--- begin ---
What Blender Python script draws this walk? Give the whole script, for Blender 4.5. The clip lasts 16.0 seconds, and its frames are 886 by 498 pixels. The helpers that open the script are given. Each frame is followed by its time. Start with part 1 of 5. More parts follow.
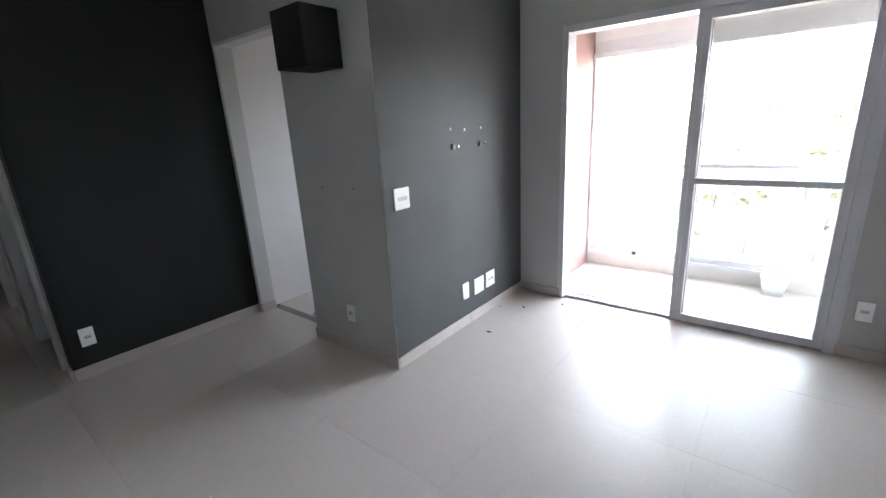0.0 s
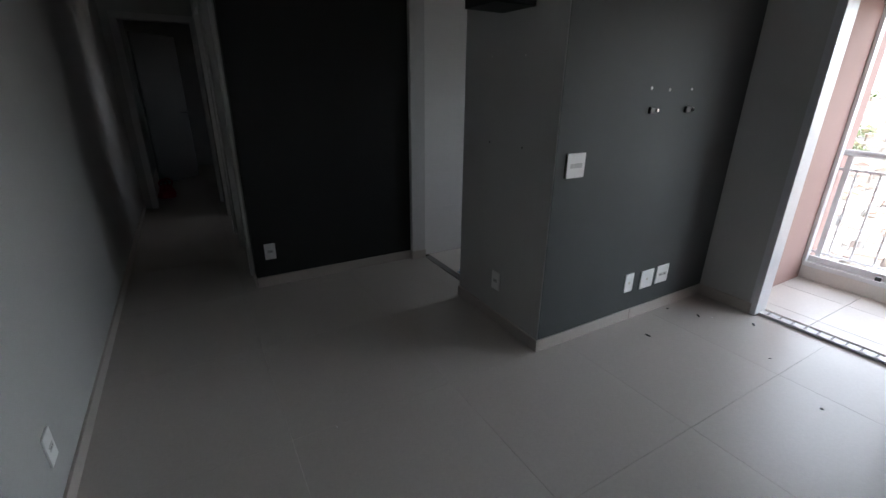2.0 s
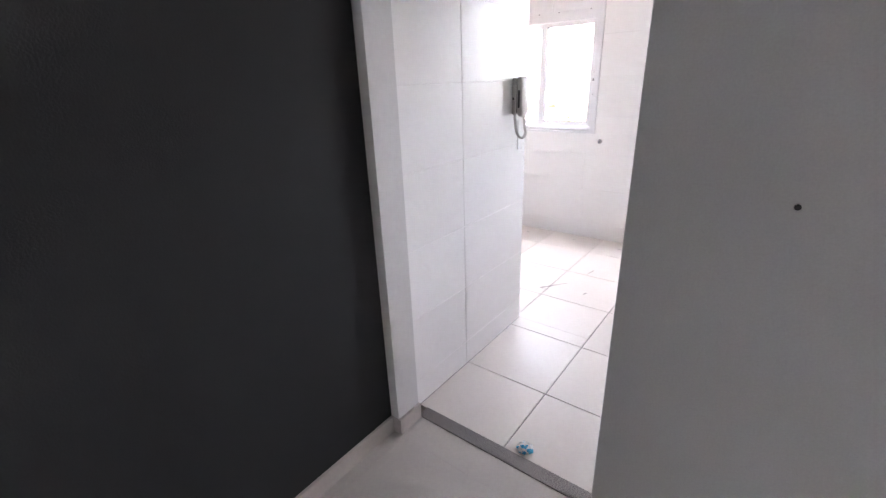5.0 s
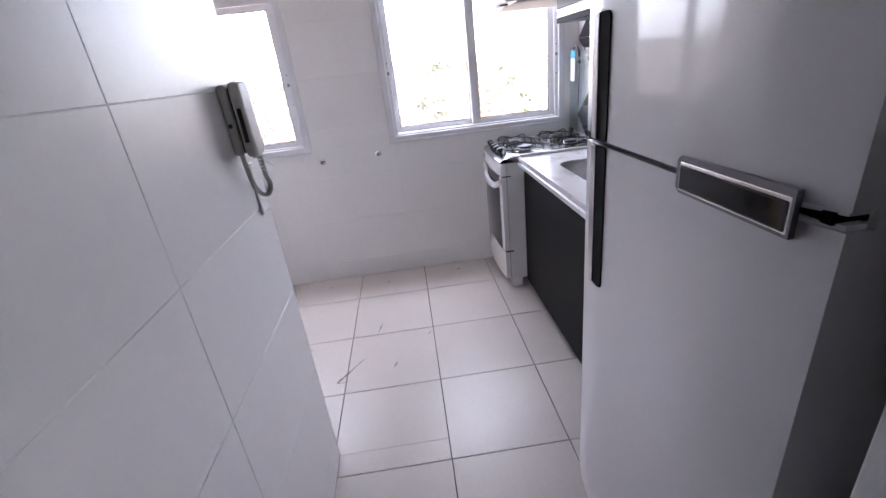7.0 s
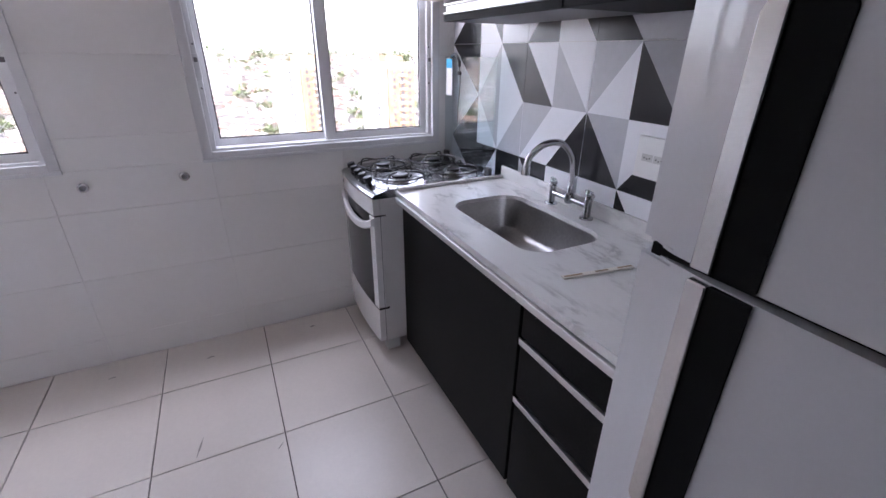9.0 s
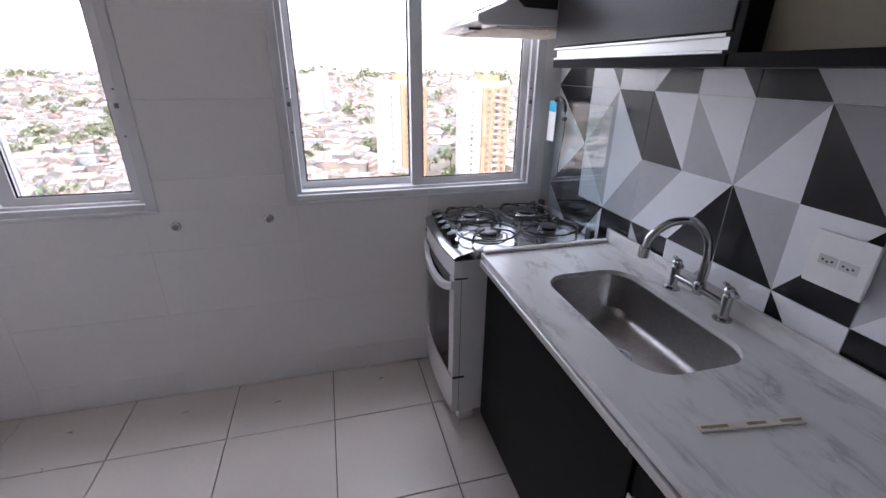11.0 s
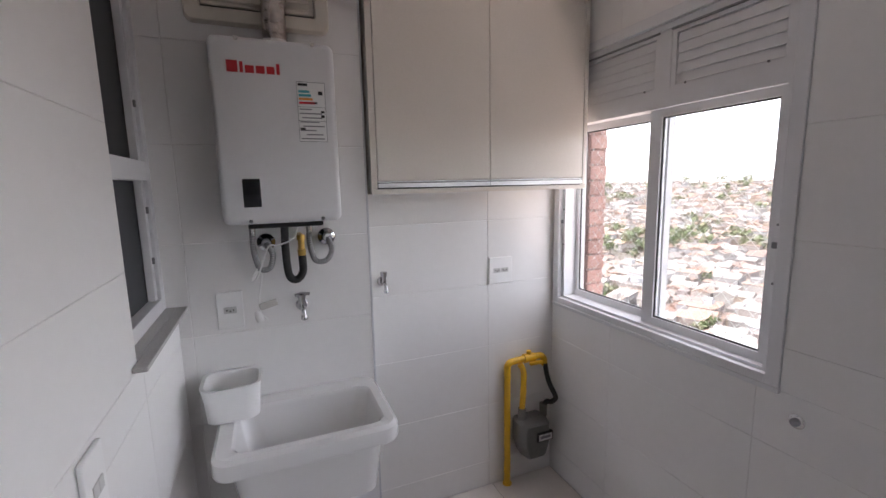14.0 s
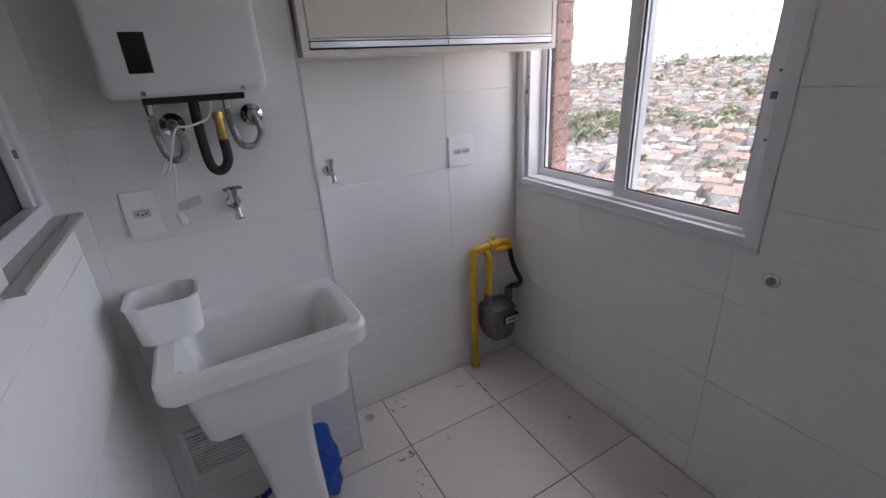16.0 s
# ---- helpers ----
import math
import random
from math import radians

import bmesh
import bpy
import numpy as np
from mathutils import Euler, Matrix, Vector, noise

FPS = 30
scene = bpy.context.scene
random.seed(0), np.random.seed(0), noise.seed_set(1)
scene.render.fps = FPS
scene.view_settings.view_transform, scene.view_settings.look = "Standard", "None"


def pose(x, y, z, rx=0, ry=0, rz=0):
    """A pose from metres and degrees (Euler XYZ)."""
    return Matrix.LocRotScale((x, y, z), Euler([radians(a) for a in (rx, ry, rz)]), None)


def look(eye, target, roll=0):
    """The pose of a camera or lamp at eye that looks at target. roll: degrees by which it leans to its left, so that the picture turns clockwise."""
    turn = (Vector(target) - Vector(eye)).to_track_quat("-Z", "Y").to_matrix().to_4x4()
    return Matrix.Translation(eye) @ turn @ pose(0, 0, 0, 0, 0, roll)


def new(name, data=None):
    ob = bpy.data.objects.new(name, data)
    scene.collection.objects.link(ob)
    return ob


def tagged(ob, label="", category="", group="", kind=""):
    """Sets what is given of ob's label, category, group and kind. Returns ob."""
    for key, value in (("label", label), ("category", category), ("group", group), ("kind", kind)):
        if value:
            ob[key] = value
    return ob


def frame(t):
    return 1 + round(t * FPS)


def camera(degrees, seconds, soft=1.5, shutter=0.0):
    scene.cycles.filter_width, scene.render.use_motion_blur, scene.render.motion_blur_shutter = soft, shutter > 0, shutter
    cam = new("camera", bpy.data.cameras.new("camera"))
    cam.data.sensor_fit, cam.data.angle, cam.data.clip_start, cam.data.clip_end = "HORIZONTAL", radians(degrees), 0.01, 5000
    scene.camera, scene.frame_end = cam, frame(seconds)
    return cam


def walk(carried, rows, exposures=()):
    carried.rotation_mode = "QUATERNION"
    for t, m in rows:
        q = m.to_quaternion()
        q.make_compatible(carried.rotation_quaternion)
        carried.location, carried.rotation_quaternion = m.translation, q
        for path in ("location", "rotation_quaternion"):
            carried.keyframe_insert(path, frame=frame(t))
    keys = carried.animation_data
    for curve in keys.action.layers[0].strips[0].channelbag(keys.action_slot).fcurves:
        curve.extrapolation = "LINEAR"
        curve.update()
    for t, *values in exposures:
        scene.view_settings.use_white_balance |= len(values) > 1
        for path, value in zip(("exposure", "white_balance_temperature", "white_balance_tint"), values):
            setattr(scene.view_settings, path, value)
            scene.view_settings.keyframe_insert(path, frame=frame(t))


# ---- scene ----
--- end ---
= GIVEN INSTRUCTION =
Copy out the listing exactly as it stands, but not the pictures.

= FULL SOLUTION =
What Blender Python script draws this walk? Give the whole script, for Blender 4.5. The clip lasts 16.0 seconds, and its frames are 886 by 498 pixels. The helpers that open the script are given. Each frame is followed by its time. Start with part 1 of 5. More parts follow.
0.0 s
2.0 s
5.0 s
7.0 s
9.0 s
11.0 s
14.0 s
16.0 s
# ---- helpers ----
import math
import random
from math import radians

import bmesh
import bpy
import numpy as np
from mathutils import Euler, Matrix, Vector, noise

FPS = 30
scene = bpy.context.scene
random.seed(0), np.random.seed(0), noise.seed_set(1)
scene.render.fps = FPS
scene.view_settings.view_transform, scene.view_settings.look = "Standard", "None"


def pose(x, y, z, rx=0, ry=0, rz=0):
    """A pose from metres and degrees (Euler XYZ)."""
    return Matrix.LocRotScale((x, y, z), Euler([radians(a) for a in (rx, ry, rz)]), None)


def look(eye, target, roll=0):
    """The pose of a camera or lamp at eye that looks at target. roll: degrees by which it leans to its left, so that the picture turns clockwise."""
    turn = (Vector(target) - Vector(eye)).to_track_quat("-Z", "Y").to_matrix().to_4x4()
    return Matrix.Translation(eye) @ turn @ pose(0, 0, 0, 0, 0, roll)


def new(name, data=None):
    ob = bpy.data.objects.new(name, data)
    scene.collection.objects.link(ob)
    return ob


def tagged(ob, label="", category="", group="", kind=""):
    """Sets what is given of ob's label, category, group and kind. Returns ob."""
    for key, value in (("label", label), ("category", category), ("group", group), ("kind", kind)):
        if value:
            ob[key] = value
    return ob


def frame(t):
    return 1 + round(t * FPS)


def camera(degrees, seconds, soft=1.5, shutter=0.0):
    scene.cycles.filter_width, scene.render.use_motion_blur, scene.render.motion_blur_shutter = soft, shutter > 0, shutter
    cam = new("camera", bpy.data.cameras.new("camera"))
    cam.data.sensor_fit, cam.data.angle, cam.data.clip_start, cam.data.clip_end = "HORIZONTAL", radians(degrees), 0.01, 5000
    scene.camera, scene.frame_end = cam, frame(seconds)
    return cam


def walk(carried, rows, exposures=()):
    carried.rotation_mode = "QUATERNION"
    for t, m in rows:
        q = m.to_quaternion()
        q.make_compatible(carried.rotation_quaternion)
        carried.location, carried.rotation_quaternion = m.translation, q
        for path in ("location", "rotation_quaternion"):
            carried.keyframe_insert(path, frame=frame(t))
    keys = carried.animation_data
    for curve in keys.action.layers[0].strips[0].channelbag(keys.action_slot).fcurves:
        curve.extrapolation = "LINEAR"
        curve.update()
    for t, *values in exposures:
        scene.view_settings.use_white_balance |= len(values) > 1
        for path, value in zip(("exposure", "white_balance_temperature", "white_balance_tint"), values):
            setattr(scene.view_settings, path, value)
            scene.view_settings.keyframe_insert(path, frame=frame(t))


# ---- scene ----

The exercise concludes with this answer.